#### SUPPLIED DATA
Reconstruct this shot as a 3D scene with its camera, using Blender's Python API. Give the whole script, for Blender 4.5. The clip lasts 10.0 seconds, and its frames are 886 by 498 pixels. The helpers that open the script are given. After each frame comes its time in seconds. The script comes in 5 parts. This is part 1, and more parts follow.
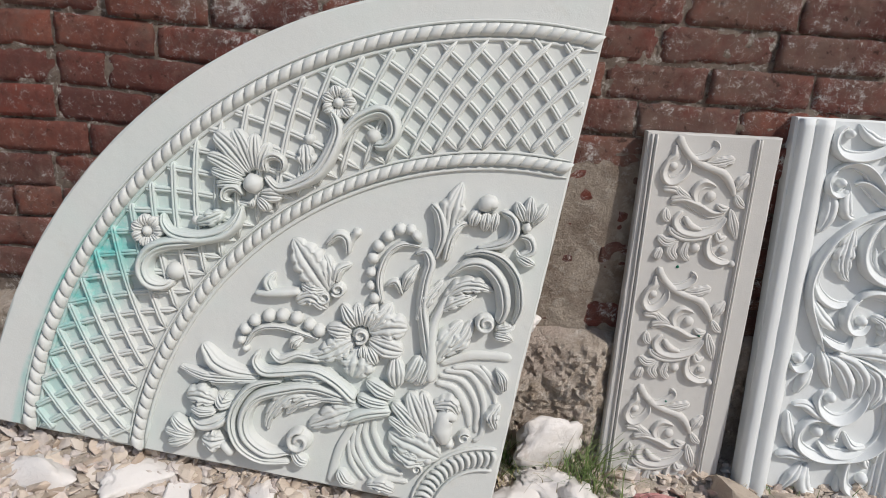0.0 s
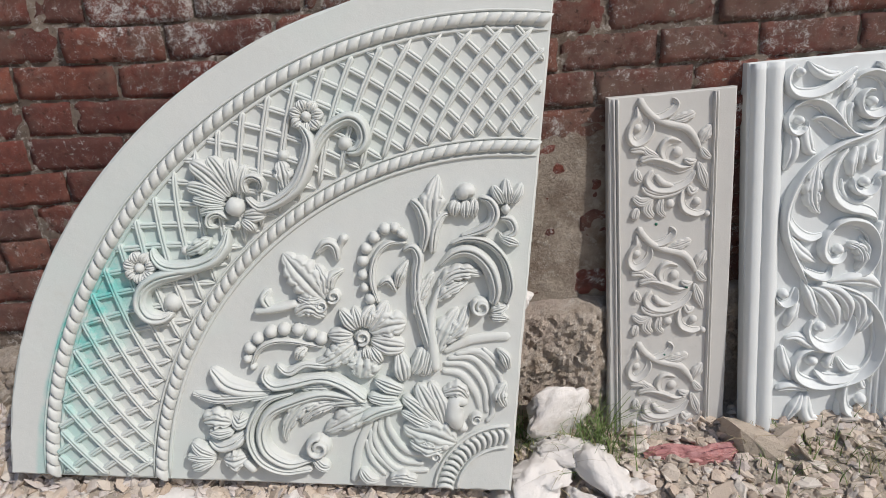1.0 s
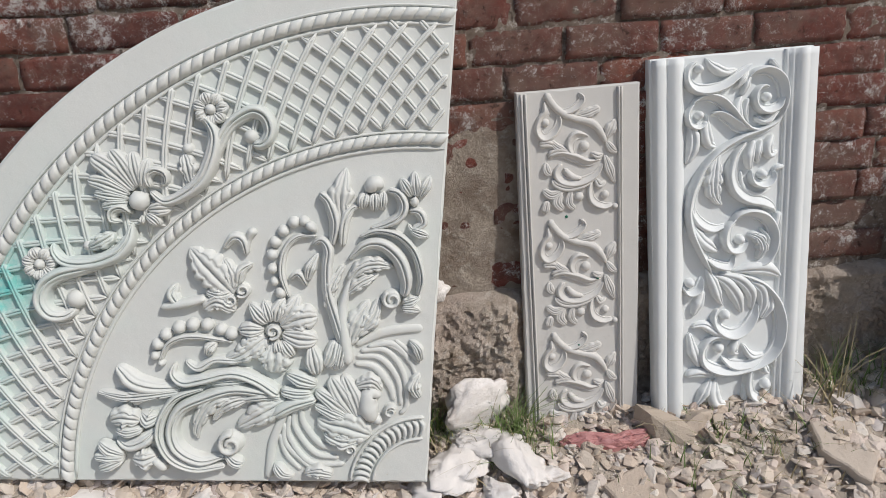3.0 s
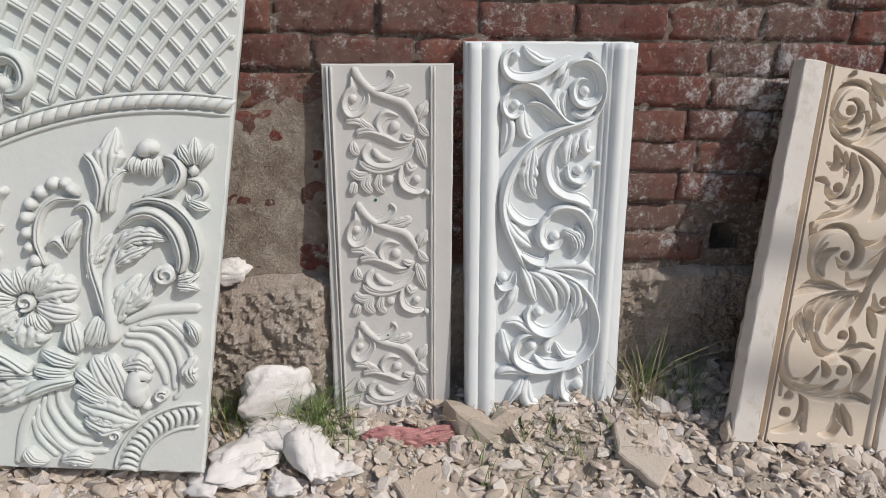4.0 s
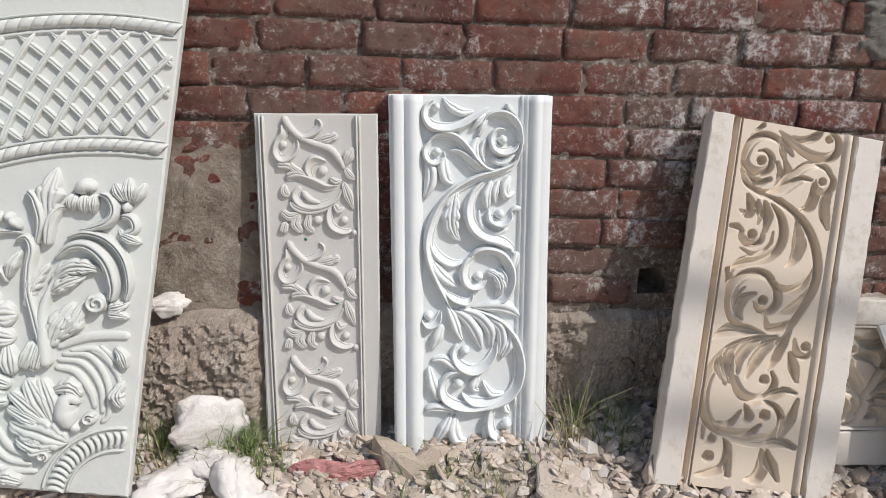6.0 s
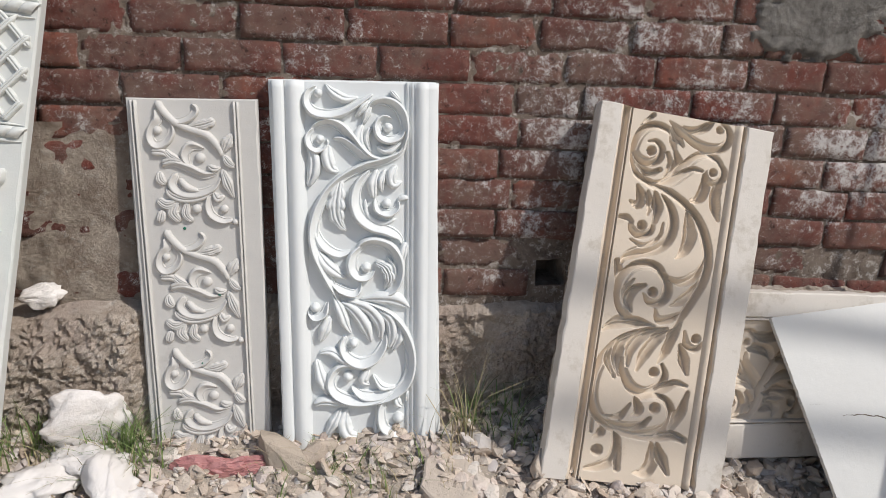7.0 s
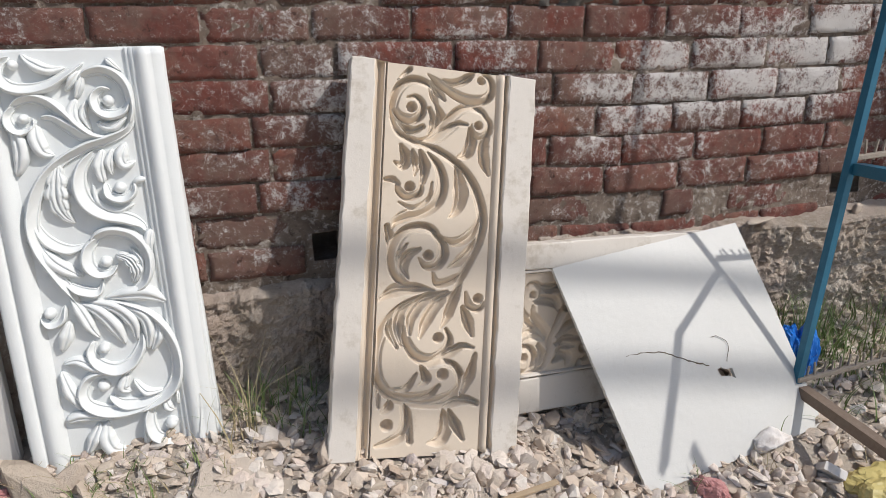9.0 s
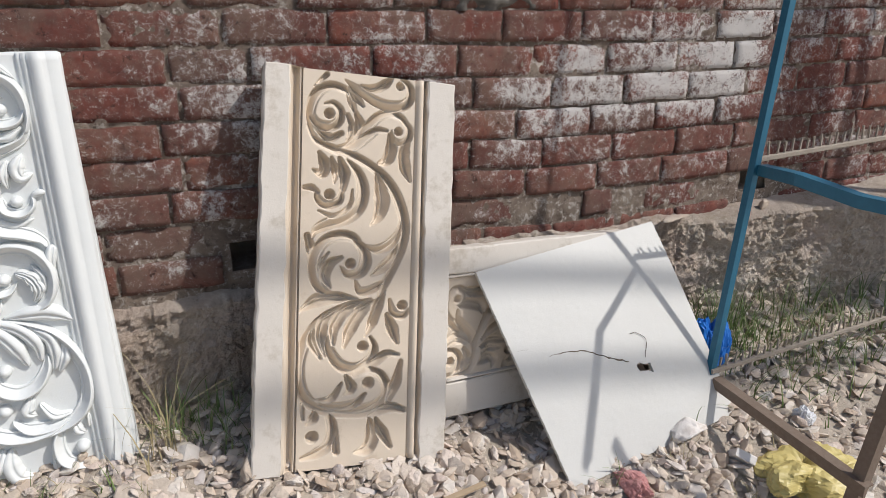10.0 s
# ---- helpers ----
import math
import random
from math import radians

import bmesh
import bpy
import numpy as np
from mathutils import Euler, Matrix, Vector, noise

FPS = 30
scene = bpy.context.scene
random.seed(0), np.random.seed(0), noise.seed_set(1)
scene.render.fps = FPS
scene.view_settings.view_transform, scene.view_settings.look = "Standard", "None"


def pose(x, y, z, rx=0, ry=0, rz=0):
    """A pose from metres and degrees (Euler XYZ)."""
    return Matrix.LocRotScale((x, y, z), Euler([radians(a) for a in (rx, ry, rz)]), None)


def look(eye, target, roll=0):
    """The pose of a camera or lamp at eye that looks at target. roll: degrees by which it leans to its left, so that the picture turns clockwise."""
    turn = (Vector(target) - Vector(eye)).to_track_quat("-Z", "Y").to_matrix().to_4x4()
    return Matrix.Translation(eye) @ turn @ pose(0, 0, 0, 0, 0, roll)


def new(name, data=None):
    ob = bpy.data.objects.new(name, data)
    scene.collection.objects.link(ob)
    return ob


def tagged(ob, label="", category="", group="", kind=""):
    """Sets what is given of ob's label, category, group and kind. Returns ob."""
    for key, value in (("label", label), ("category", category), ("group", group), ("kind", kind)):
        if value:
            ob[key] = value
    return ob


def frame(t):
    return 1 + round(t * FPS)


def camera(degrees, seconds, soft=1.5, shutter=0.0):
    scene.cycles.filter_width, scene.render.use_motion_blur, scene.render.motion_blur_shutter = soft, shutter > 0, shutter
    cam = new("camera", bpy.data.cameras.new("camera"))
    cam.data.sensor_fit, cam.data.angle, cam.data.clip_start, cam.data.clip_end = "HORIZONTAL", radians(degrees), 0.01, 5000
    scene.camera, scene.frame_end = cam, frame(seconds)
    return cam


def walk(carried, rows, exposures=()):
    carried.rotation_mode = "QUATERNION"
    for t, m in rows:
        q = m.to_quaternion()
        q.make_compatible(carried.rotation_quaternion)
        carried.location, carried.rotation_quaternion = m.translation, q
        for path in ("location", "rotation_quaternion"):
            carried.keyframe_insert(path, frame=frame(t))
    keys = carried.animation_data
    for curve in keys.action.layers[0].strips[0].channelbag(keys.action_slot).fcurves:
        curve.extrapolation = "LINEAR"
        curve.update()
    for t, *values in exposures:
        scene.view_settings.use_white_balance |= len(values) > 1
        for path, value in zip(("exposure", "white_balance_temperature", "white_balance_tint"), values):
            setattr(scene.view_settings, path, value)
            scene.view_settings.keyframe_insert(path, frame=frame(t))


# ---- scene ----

# ---- camera and its walk ----
cam = camera(68.2, 10.0, 0.5)
PATH = [
    (0, (0.07, 0.086, 1.07), (-0.001, 1.969, 0.401), 2.5),
    (0.5, (0.075, 0.08, 1.074), (0.071, 1.964, 0.403), 1.5),
    (1, (0.078, 0.043, 1.086), (0.041, 1.918, 0.391), -5.9),
    (1.5, (0.093, 0.017, 1.098), (0.05, 1.884, 0.38), -7.8),
    (2, (0.101, 0.003, 1.09), (0.095, 1.875, 0.385), -7.8),
    (2.2, (0.105, 0.0, 1.081), (0.108, 1.876, 0.39), -7.5),
    (3.3, (0.304, 0.026, 1.023), (0.491, 1.896, 0.339), -2.4),
    (3.5, (0.394, 0.082, 1.002), (0.661, 1.948, 0.336), -0.7),
    (4, (0.579, 0.052, 0.977), (0.844, 1.899, 0.257), 0.3),
    (4.5, (0.654, 0.092, 0.951), (0.967, 1.927, 0.22), -1.7),
    (5, (0.68, 0.074, 0.948), (0.97, 1.94, 0.289), -1.4),
    (5.2, (0.696, 0.054, 0.956), (0.955, 1.927, 0.305), -2.1),
    (6.3, (0.937, -0.113, 0.95), (1.125, 1.808, 0.425), 1.2),
    (6.5, (0.994, -0.107, 0.947), (1.258, 1.799, 0.402), 0.1),
    (7, (1.13, -0.087, 0.923), (1.375, 1.82, 0.372), 1.0),
    (7.5, (1.355, -0.057, 0.926), (1.781, 1.795, 0.301), 1.6),
    (8, (1.461, -0.047, 0.888), (2.01, 1.772, 0.263), -0.1),
    (8.5, (1.488, -0.047, 0.886), (2.053, 1.764, 0.252), -1.3),
    (9, (1.486, -0.038, 0.879), (2.056, 1.772, 0.248), -1.8),
    (9.5, (1.489, -0.033, 0.896), (2.069, 1.777, 0.274), -2.1),
    (10, (1.528, -0.031, 0.918), (2.278, 1.701, 0.255), -1.2),
]
walk(cam, [(t, look(eye, target, roll)) for t, eye, target, roll in PATH], [(0, -0.11), (3.5, -0.13), (4.4, -0.05), (5.2, 0.03), (6.5, 0.08), (7.0, 0.02), (7.5, -0.10), (8.0, 0.04), (8.5, 0.11), (10, 0.09)])

# ---- sky and sun ----
SUN = Vector((0.30, -0.215, 0.378)).normalized()  # towards the sun
world = bpy.data.worlds.new("sky")
scene.world = world
world.use_nodes = True
wt = world.node_tree
sky = wt.nodes.new("ShaderNodeTexSky")
sky.sky_type = "NISHITA"
sky.sun_disc = False
sky.dust_density = 1.6
sky.sun_elevation = math.asin(SUN.z)
sky.sun_rotation = math.atan2(SUN.x, SUN.y)
wt.links.new(sky.outputs[0], wt.nodes["Background"].inputs[0])
wt.nodes["Background"].inputs[1].default_value = 0.105
sun_data = bpy.data.lights.new("sun", "SUN")
sun_data.energy = 3.15
sun_data.angle = radians(0.9)
sun_data.color = (1.0, 0.965, 0.925)
sun = new("sun", sun_data)
sun.matrix_world = look(SUN * 20, (0, 0, 0))

# ---- materials ----
def ramp_of(n, stops):
    r = n.new("ShaderNodeValToRGB")
    while len(r.color_ramp.elements) < len(stops):
        r.color_ramp.elements.new(0.5)
    for e, (p, c) in zip(r.color_ramp.elements, stops):
        e.position, e.color = p, (c if len(c) == 4 else (*c, 1))
    return r


class Mat:
    """A small wrapper round a node material."""

    def __init__(self, name, rough=0.7, spec=0.35):
        self.m = bpy.data.materials.new(name)
        self.m.use_nodes = True
        self.t = self.m.node_tree
        self.n = self.t.nodes
        self.b = self.n["Principled BSDF"]
        self.b.inputs["Roughness"].default_value = rough
        self.b.inputs["Specular IOR Level"].default_value = spec
        self.pos = self.n.new("ShaderNodeNewGeometry").outputs["Position"]

    def link(self, a, b):
        self.t.links.new(a, b)

    def local(self):
        self.pos = self.n.new("ShaderNodeTexCoord").outputs["Object"]

    def noise(self, scale, detail=4, rough=0.6, dist=0.0, vec=None):
        x = self.n.new("ShaderNodeTexNoise")
        x.inputs["Scale"].default_value = scale
        x.inputs["Detail"].default_value = detail
        x.inputs["Roughness"].default_value = rough
        x.inputs["Distortion"].default_value = dist
        self.link(vec or self.pos, x.inputs["Vector"])
        return x.outputs["Fac"]

    def voronoi(self, scale, feature="F1"):
        x = self.n.new("ShaderNodeTexVoronoi")
        x.feature = feature
        x.inputs["Scale"].default_value = scale
        self.link(self.pos, x.inputs["Vector"])
        return x.outputs["Distance"]

    def ramp(self, fac, *stops):
        r = ramp_of(self.n, stops)
        self.link(fac, r.inputs[0])
        return r.outputs["Color"]

    def mix(self, fac, a, b, kind="MIX"):
        x = self.n.new("ShaderNodeMix")
        x.data_type, x.blend_type = "RGBA", kind
        for sock, v in ((x.inputs["Factor"], fac), (x.inputs["A"], a), (x.inputs["B"], b)):
            if isinstance(v, (int, float)):
                sock.default_value = v
            elif isinstance(v, tuple):
                sock.default_value = (*v, 1)
            else:
                self.link(v, sock)
        return x.outputs["Result"]

    def math(self, op, a, b=0.0):
        x = self.n.new("ShaderNodeMath")
        x.operation = op
        for sock, v in zip(x.inputs, (a, b)):
            if isinstance(v, (int, float)):
                sock.default_value = v
            else:
                self.link(v, sock)
        return x.outputs[0]

    def rand(self):
        return self.n.new("ShaderNodeObjectInfo").outputs["Random"]

    def island(self):
        return self.n.new("ShaderNodeNewGeometry").outputs["Random Per Island"]

    def axis(self, k):
        x = self.n.new("ShaderNodeSeparateXYZ")
        self.link(self.pos, x.inputs[0])
        return x.outputs[k]

    def bump(self, height, dist, strength=1.0):
        x = self.n.new("ShaderNodeBump")
        x.inputs["Distance"].default_value = dist
        x.inputs["Strength"].default_value = strength
        self.link(height, x.inputs["Height"])
        if self.b.inputs["Normal"].links:
            self.link(self.b.inputs["Normal"].links[0].from_socket, x.inputs["Normal"])
        self.link(x.outputs[0], self.b.inputs["Normal"])

    def colour(self, c):
        if isinstance(c, tuple):
            self.b.inputs["Base Color"].default_value = (*c, 1)
        else:
            self.link(c, self.b.inputs["Base Color"])
        return self.m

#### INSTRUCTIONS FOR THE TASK
Repeat exactly and only the lines from the start of the data above through the line that holds "return Matrix.Translation(eye) @", inclusive. Pictures do not belong in the copy.

#### TASK OUTPUT
Reconstruct this shot as a 3D scene with its camera, using Blender's Python API. Give the whole script, for Blender 4.5. The clip lasts 10.0 seconds, and its frames are 886 by 498 pixels. The helpers that open the script are given. After each frame comes its time in seconds. The script comes in 5 parts. This is part 1, and more parts follow.
0.0 s
1.0 s
3.0 s
4.0 s
6.0 s
7.0 s
9.0 s
10.0 s
# ---- helpers ----
import math
import random
from math import radians

import bmesh
import bpy
import numpy as np
from mathutils import Euler, Matrix, Vector, noise

FPS = 30
scene = bpy.context.scene
random.seed(0), np.random.seed(0), noise.seed_set(1)
scene.render.fps = FPS
scene.view_settings.view_transform, scene.view_settings.look = "Standard", "None"


def pose(x, y, z, rx=0, ry=0, rz=0):
    """A pose from metres and degrees (Euler XYZ)."""
    return Matrix.LocRotScale((x, y, z), Euler([radians(a) for a in (rx, ry, rz)]), None)


def look(eye, target, roll=0):
    """The pose of a camera or lamp at eye that looks at target. roll: degrees by which it leans to its left, so that the picture turns clockwise."""
    turn = (Vector(target) - Vector(eye)).to_track_quat("-Z", "Y").to_matrix().to_4x4()
    return Matrix.Translation(eye) @ turn @ pose(0, 0, 0, 0, 0, roll)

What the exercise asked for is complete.